- Born: 5 December 1916 Psyzh, Kuban Oblast, Russian Empire (now Abazinsky District, Karachay-Cherkessia, Russia)
- Died: 8 April 1992 (aged 75) Psyzh, Abazinsky District, Karachay-Cherkessia, Russia
- Military career
- Allegiance: Soviet Union
- Branch: Red Army (Infantry)
- Service years: 1937–1942
- Rank: Krasnoarmeets (Private)
- Unit: 300th Rifle Regiment 7th Rifle Division 7th Army
- Conflicts: Soviet invasion of Poland; Winter War; World War II;
- Awards: Hero of the Soviet Union; Order of Lenin; Order of the Patriotic War 1st class;

= Zamakhshyari Kunizh =

Soviet soldier (1916–1992)

Zamakhshyari Kunizh (Къуныжъ Уэсмэн ыкъуэ Зэмахьшэри; Замахшяри Османович Кунижев; 5 December 1916 – 8 April 1992) was a Red Army krasnoarmeets (private) who fought in the Soviet invasion of Poland, the Winter War, and World War II. He was awarded the title of Hero of the Soviet Union in 1940 for his actions during the Winter War.

== Biography ==
Zamakhshyari Kunizhev was born on 5 December 1916 in the aul of Psyzh (now in the Abazinsky District of Karachay-Cherkessia) to a peasant family. After completing primary school and tractor driver courses, he worked in his specialty on a kolkhoz, (collective farm).

In 1937, Kunizhev was drafted into the Red Army. He participated in the Soviet invasion of Poland and the Soviet-Finnish War. During the latter, he served as a machine gunner in the 300th Rifle Regiment of the 7th Rifle Division (7th Army, Northwestern Front).

He took part in breaking through the Mannerheim Line. In March 1940, while stealthily advancing to new positions as part of a vanguard detachment, Kunizhev discovered a Finnish command post.

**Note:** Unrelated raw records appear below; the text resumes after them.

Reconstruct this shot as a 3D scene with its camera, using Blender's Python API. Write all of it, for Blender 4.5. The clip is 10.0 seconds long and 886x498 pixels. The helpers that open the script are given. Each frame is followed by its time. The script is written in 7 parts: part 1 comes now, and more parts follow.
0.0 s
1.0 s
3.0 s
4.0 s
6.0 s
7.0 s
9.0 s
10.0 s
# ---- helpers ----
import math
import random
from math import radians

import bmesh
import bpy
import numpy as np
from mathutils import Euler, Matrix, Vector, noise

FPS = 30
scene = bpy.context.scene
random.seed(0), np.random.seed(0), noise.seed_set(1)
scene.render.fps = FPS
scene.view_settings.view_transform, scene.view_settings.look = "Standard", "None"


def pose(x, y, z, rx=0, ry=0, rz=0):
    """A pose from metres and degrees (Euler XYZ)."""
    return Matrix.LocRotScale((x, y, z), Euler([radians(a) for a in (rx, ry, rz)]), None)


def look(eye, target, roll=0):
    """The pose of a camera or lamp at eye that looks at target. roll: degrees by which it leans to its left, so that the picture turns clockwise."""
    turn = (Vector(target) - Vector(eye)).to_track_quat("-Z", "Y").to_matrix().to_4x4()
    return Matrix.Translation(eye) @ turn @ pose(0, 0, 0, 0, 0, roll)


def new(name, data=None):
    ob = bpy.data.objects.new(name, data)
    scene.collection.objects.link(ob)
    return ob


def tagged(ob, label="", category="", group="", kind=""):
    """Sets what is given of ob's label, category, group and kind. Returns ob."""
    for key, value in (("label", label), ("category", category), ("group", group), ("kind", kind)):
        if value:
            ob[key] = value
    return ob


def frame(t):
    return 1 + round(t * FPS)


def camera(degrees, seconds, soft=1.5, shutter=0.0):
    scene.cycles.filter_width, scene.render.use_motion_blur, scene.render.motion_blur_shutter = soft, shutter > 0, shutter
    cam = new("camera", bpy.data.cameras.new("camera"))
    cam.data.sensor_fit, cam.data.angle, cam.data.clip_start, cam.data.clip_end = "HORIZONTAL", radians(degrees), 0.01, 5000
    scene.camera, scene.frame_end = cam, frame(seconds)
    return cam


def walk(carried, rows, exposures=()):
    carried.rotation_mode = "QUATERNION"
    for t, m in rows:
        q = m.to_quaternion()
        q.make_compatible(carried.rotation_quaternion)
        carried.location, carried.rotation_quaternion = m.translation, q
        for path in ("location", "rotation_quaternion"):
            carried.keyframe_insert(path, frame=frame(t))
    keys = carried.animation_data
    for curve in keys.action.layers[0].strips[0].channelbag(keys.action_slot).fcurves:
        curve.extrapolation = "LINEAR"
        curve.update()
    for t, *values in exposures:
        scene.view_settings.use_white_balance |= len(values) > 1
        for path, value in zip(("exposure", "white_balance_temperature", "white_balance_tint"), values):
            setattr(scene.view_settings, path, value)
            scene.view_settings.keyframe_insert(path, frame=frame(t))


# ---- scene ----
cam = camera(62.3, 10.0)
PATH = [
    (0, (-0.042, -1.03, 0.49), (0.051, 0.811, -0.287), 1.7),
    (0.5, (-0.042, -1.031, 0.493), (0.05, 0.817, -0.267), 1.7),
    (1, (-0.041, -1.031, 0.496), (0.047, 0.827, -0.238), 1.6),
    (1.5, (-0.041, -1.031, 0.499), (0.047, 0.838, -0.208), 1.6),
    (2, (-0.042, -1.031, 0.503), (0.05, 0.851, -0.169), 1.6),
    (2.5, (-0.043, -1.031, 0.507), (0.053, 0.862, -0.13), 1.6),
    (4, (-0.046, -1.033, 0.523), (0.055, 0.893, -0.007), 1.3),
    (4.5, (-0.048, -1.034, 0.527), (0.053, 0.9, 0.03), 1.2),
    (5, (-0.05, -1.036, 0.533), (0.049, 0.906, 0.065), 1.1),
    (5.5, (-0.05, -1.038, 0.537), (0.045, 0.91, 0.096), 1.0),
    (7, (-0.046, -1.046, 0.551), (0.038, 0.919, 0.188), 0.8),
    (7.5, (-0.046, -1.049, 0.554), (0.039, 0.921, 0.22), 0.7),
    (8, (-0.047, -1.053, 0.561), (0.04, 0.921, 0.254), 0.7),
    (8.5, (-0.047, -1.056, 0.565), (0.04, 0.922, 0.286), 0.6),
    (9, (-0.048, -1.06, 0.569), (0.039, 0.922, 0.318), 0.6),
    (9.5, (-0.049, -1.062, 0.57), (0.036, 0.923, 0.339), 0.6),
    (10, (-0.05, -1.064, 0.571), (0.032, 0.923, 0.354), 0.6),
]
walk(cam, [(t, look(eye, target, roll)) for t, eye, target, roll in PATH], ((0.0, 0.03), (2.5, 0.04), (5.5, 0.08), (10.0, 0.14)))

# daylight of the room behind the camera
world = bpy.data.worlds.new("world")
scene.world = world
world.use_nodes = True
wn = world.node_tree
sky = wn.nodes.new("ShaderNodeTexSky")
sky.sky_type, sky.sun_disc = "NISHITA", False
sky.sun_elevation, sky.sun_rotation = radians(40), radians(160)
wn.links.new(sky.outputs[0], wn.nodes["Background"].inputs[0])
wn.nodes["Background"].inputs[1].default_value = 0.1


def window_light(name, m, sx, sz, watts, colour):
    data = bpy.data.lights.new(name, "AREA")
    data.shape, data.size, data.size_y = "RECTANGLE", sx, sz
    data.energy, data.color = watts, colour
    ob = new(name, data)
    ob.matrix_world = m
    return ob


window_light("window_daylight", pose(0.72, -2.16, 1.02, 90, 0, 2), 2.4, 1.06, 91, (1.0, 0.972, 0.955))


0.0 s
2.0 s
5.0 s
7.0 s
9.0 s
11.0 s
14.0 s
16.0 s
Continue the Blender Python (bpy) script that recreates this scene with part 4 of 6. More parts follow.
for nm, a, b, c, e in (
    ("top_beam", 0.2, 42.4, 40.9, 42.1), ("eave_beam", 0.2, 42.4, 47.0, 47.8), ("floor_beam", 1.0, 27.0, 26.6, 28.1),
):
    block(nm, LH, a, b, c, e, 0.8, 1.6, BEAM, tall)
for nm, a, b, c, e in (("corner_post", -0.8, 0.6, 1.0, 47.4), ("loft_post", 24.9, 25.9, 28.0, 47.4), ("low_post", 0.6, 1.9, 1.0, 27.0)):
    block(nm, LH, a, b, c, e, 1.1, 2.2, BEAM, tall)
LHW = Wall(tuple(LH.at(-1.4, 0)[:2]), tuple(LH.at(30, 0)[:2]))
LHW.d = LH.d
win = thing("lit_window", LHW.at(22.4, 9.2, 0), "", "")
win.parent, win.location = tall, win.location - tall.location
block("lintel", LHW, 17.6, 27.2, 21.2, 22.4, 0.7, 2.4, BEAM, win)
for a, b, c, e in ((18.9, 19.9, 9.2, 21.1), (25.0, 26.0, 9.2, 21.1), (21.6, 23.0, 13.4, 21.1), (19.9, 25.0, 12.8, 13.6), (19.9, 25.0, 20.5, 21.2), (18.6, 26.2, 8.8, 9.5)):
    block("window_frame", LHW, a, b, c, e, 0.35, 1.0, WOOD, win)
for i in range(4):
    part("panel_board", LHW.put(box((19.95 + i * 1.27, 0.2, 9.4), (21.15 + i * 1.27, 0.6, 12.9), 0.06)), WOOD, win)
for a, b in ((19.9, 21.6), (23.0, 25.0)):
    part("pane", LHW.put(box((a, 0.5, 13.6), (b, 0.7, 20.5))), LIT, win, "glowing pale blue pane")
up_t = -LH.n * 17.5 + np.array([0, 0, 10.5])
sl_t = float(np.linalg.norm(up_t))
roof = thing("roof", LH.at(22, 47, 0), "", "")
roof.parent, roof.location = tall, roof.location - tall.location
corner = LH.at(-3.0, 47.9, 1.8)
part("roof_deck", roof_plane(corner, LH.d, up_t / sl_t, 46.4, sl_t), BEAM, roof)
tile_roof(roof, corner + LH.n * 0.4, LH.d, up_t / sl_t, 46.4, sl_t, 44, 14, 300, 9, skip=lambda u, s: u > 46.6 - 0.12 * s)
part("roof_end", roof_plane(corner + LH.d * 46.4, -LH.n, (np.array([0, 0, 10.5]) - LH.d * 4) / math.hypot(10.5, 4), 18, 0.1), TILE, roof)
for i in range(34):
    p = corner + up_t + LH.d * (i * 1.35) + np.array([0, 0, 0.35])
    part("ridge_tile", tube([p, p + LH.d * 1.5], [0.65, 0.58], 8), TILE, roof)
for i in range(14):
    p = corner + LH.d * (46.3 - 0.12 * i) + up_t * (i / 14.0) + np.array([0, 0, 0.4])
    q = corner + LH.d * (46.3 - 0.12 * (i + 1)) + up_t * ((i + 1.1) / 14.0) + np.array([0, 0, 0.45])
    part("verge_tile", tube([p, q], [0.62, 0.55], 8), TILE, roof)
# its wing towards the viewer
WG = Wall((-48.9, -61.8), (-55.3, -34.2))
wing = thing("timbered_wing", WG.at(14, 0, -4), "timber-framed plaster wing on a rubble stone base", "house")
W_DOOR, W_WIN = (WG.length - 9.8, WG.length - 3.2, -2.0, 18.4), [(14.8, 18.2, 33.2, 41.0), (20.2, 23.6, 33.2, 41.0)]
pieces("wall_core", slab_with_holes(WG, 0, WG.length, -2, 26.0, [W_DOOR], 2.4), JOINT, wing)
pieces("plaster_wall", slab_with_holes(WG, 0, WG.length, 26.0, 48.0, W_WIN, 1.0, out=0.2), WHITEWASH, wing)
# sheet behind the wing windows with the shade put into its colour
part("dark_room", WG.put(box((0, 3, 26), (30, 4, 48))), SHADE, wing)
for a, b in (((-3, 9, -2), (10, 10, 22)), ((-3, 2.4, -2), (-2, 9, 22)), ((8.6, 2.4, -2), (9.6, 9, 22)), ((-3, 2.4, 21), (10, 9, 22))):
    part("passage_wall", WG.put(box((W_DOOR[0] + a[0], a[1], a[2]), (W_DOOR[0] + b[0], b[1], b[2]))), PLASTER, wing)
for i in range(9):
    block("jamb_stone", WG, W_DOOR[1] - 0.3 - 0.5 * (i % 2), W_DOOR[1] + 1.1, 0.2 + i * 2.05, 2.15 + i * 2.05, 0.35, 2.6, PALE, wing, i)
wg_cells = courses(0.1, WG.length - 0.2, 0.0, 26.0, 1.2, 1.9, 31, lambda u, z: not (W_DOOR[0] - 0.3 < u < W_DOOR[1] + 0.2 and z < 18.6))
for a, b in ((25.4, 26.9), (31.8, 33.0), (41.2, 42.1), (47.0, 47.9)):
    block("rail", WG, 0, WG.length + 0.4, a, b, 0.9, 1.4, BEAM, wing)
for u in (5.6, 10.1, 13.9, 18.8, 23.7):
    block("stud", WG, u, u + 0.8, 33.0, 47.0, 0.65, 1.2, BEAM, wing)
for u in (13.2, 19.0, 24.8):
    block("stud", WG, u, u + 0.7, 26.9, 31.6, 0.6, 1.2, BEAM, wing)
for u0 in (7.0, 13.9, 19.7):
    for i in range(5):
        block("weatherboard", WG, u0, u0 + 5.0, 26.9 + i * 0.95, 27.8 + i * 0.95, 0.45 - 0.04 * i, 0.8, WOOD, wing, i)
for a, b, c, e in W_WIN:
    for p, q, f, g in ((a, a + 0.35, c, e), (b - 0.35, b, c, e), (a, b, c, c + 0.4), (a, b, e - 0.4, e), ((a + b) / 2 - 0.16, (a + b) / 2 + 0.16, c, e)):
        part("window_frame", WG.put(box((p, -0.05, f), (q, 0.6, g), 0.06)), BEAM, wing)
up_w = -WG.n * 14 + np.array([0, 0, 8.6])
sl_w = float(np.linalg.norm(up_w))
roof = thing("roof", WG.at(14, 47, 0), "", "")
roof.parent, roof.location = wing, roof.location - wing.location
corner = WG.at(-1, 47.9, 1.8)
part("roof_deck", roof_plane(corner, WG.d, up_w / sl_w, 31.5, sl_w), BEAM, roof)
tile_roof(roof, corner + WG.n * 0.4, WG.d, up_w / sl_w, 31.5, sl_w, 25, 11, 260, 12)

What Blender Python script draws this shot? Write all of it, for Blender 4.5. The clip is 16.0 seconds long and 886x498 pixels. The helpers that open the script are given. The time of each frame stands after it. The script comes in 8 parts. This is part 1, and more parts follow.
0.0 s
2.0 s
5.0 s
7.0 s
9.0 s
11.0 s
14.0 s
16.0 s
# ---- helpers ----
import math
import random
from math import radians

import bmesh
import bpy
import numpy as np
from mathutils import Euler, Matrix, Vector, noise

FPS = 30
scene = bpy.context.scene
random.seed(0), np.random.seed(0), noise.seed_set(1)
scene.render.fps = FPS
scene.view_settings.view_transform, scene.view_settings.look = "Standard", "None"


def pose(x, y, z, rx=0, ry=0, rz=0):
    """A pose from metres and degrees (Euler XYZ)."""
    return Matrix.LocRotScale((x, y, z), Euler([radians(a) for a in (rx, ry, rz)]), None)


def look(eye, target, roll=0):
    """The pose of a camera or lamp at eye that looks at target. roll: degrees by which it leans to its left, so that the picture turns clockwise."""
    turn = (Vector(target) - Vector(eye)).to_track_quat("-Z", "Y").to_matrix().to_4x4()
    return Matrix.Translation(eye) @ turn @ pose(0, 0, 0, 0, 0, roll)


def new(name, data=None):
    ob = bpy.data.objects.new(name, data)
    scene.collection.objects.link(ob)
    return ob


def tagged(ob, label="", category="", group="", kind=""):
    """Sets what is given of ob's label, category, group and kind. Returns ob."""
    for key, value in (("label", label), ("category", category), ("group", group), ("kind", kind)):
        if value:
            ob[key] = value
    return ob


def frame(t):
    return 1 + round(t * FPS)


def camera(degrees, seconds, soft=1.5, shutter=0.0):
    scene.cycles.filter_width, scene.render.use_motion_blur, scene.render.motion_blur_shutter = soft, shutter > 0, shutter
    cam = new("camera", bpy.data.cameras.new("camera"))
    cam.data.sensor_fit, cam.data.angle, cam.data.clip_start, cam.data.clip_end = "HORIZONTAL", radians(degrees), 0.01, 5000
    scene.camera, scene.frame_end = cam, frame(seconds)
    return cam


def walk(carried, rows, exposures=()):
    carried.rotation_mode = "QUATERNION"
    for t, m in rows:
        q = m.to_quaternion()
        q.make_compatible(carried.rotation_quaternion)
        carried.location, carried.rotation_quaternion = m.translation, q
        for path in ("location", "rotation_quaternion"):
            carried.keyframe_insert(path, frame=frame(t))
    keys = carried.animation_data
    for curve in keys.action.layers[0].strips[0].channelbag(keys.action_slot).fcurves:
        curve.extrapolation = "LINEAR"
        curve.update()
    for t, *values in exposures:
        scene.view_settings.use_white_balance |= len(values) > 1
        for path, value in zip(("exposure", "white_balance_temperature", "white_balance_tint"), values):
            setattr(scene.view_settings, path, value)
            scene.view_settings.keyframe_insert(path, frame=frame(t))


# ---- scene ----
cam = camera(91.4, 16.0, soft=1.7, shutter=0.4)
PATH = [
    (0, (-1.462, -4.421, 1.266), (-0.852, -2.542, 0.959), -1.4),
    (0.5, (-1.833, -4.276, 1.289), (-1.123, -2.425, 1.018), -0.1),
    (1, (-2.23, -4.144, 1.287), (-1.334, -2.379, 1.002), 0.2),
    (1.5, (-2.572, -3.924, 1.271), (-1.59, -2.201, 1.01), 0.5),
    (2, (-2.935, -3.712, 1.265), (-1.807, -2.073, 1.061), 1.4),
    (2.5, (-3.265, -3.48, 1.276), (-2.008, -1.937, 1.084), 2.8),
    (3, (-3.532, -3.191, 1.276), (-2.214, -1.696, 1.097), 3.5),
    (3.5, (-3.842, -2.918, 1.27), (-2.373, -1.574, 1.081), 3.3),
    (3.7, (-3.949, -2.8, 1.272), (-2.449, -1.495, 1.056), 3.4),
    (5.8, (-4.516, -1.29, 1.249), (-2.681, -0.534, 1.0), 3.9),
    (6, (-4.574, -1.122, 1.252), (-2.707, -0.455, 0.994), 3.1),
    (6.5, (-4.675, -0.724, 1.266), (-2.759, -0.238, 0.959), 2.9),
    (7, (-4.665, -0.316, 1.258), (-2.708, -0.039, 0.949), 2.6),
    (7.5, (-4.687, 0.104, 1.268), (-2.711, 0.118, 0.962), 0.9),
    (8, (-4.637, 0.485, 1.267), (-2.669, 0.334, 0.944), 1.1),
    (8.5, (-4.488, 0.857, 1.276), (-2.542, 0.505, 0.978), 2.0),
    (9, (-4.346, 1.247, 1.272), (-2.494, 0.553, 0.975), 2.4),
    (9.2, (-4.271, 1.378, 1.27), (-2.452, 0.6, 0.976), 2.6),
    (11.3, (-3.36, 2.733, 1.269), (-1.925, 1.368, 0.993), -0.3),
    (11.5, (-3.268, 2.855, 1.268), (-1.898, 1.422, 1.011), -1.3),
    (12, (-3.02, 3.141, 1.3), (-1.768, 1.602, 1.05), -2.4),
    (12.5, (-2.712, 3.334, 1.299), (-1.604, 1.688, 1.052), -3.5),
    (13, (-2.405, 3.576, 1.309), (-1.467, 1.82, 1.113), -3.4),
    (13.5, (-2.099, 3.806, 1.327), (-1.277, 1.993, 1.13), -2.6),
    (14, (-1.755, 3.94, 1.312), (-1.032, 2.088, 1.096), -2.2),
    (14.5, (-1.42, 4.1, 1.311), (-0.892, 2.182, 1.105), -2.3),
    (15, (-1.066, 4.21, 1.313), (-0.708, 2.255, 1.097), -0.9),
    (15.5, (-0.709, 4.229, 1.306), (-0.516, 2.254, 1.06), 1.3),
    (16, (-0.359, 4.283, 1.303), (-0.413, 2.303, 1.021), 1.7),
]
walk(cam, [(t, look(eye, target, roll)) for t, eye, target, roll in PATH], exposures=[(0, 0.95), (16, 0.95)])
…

He destroyed it with machine-gun fire, killing approximately 50 enemy soldiers and officers, and captured a Finnish general.

By a decree of the Presidium of the Supreme Soviet of the USSR on 11 April 1940, for the "exemplary performance of combat missions of the command on the front of the struggle against the Finnish White Guards and the courage and heroism displayed," Krasnoarmeets Zamakhshyari Kunizhev was awarded the title of Hero of the Soviet Union, along with the Order of Lenin and the "Gold Star" medal (No. 342).

He subsequently studied at the Minsk Tank School. From June 1941, he fought on the fronts of World War II, but in August of that year, he was sent to study at the 3rd Saratov Tank School. In January 1942, he was forced to leave his studies due to illness. By April 1942, he was medically discharged from military service.

He returned to his homeland, which soon fell under German occupation. He was arrested by the German authorities and subjected to torture, but was later released following the pleas of his fellow villagers. His "Gold Star" medal and Order of Lenin were stolen by local collaborators (politsai). Following the liberation of the Karachay-Cherkess Autonomous Oblast, Kunizhev worked on a kolkhoz.

In 1944, he was arrested by the NKVD on charges of high treason. On 23 August 1944, Kunizhev was sentenced to 10 years in corrective labor camps with a loss of civil rights for 3 years. By a decree of the Presidium of the Supreme Soviet of the USSR on 8 March 1950, he was stripped of all his military ranks and awards.

Kunizhev was released from the camps in 1954. He returned to Psyzh and resumed work on a kolkhoz.

By a resolution of the Criminal Cases Collegium of the Supreme Court of the Soviet Union on 29 November 1971, the verdict against Kunizhev was overturned, and the case was dismissed due to the lack of corpus delicti. By a decree of the Presidium of the Supreme Soviet of the USSR on 2 August 1972, the order stripping him of his ranks and awards was officially revoked.

In 1972, Kunizhev retired on a pension. He died on 8 April 1992.

== Memorials ==
Annual All-Russian youth judo tournaments are held in Cherkessk, the capital of Karachay-Cherkessia, in memory of Hero of the Soviet Union Z. O. Kunizhev. These tournaments feature the strongest judokas from the North Caucasus and other Russian regions.

== Awards ==
- Hero of the Soviet Union (11 April 1940; stripped 8 March 1950, restored 2 August 1972)
- Order of Lenin (11 April 1940; stripped 8 March 1950, restored 2 August 1972)
- Order of the Patriotic War 1st class (1985)

== See also ==
- List of Heroes of the Soviet Union

== Bibliography ==
- Zvyagintsev, V. E. (2007). Прокляты и забыты [Damned and Forgotten] (in Russian). Moscow.
- Shkadov, Ivan (1987). Герои Советского Союза: Краткий биографический словарь [Heroes of the Soviet Union: A Brief Biographical Dictionary] (in Russian). Vol. 1. Moscow: Voenizdat.